Title VI of the U.S. Civil Rights Act of 1964 spells it out for entities, which receive any monetary form of Federal assistance, in how they are to provide equal and comparable access to programs and activities to persons regardless of race, color, or national origin. For most people, the national origin portion is difficult to grasp simply because most people do not understand how a service or program could discriminate against people based on national origin. Some of the arguments I have heard is that language is a skill set, not necessarily a reflection of national origin. I would be a good example of this. Though my nation of origin is Korea, I now speak English as my primary language. The forces of assimilation and acculturation play significant roles in how an immigrant's linguistic skills evolve over time.

The most troubling aspect of my grandfather's death was learning how few people, including lawyers, knew about Title VI and that language interpretation for those with limited English proficiency was required by law in health and human services, whenever federal dollars were involved.

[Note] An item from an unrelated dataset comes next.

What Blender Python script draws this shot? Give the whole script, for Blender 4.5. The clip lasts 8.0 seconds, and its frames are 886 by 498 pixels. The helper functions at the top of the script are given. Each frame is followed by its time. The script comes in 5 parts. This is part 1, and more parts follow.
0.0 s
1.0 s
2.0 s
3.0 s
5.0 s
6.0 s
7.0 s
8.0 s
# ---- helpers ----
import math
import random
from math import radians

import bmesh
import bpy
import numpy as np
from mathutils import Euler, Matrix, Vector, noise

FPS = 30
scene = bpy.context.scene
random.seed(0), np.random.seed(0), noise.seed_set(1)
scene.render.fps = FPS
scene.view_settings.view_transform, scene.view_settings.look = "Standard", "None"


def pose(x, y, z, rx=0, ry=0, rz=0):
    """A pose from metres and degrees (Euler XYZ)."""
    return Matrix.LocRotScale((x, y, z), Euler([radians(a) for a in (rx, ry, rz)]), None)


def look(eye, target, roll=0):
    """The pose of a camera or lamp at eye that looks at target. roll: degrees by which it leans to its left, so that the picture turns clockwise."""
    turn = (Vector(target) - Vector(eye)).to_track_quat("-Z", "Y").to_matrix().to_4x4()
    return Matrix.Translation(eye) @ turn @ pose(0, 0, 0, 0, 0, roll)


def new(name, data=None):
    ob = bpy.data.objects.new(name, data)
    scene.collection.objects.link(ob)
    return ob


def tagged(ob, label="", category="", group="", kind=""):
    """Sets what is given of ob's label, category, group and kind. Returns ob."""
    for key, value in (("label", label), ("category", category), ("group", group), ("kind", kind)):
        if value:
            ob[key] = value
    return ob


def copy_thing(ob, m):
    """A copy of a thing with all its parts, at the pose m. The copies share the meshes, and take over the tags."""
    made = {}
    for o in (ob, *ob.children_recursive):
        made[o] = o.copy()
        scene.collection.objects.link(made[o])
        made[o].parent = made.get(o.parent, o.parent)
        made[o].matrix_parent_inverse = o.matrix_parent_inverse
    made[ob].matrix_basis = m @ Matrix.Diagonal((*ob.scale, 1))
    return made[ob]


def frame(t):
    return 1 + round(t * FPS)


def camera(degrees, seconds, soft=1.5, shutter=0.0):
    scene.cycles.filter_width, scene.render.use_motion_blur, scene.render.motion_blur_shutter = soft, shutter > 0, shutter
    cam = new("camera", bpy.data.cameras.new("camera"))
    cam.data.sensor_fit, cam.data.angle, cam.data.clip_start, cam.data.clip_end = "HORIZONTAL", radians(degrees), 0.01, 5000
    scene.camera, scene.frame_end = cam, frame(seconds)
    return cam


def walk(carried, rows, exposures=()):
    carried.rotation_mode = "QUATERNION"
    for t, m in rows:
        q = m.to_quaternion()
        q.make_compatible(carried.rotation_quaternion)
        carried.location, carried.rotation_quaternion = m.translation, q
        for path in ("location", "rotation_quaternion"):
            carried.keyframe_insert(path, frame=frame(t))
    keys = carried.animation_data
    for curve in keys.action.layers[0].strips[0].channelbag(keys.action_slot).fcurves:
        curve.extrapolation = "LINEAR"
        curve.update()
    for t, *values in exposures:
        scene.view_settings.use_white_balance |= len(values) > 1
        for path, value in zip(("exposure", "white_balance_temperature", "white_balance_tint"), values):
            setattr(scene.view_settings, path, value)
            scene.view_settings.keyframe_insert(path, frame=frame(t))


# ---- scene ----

As a Medicaid and Medicare recipient, my grandfather was entitled to language assistance, but never received it during the last 15 years of his life.

As a result of the circumstances of my grandfather's tragic death, I began this documentary film (amongourkin.org) as a means of highlighting the plight of many Asian Americans with limited-English proficiency and mental illness. They are often doubly discriminated against first based on disability in their culture of origin, and then discriminated against based on national origin by the broader English-dominant society. For many limited-English proficient Americans who speak a primary language other than English, he/she may not be aware of their rights and, as a result of their limited English proficiency, have a limited capacity to assert their linguistic needs in healthcare settings. My grandfather, as a recipient of Medicaid and Social Security Disability Insurance, was definitely entitled to interpretation services at every point of contact per Standard 4 of the National Standards for Culturally and Linguistically Appropriate Services (CLAS).

 

Many health agencies have difficulties meeting their criteria for a myriad of reasons, including the costs of having a interpreters on staff and the sheer number of foreign languages spoken by patients in a given healthcare setting. However, the current research indicates that less than .5% is required to implement interpretative services and the costs in the long-term are actually reduced with linguistically appropriate care due to the resulting efficiency of health care, which allows the patient meaningful participation. It makes sense. When trust and authenticity are high in doctor-patient relationship, health outcomes are highly favorable. Health inequities contribute greatly to the escalating costs of healthcare.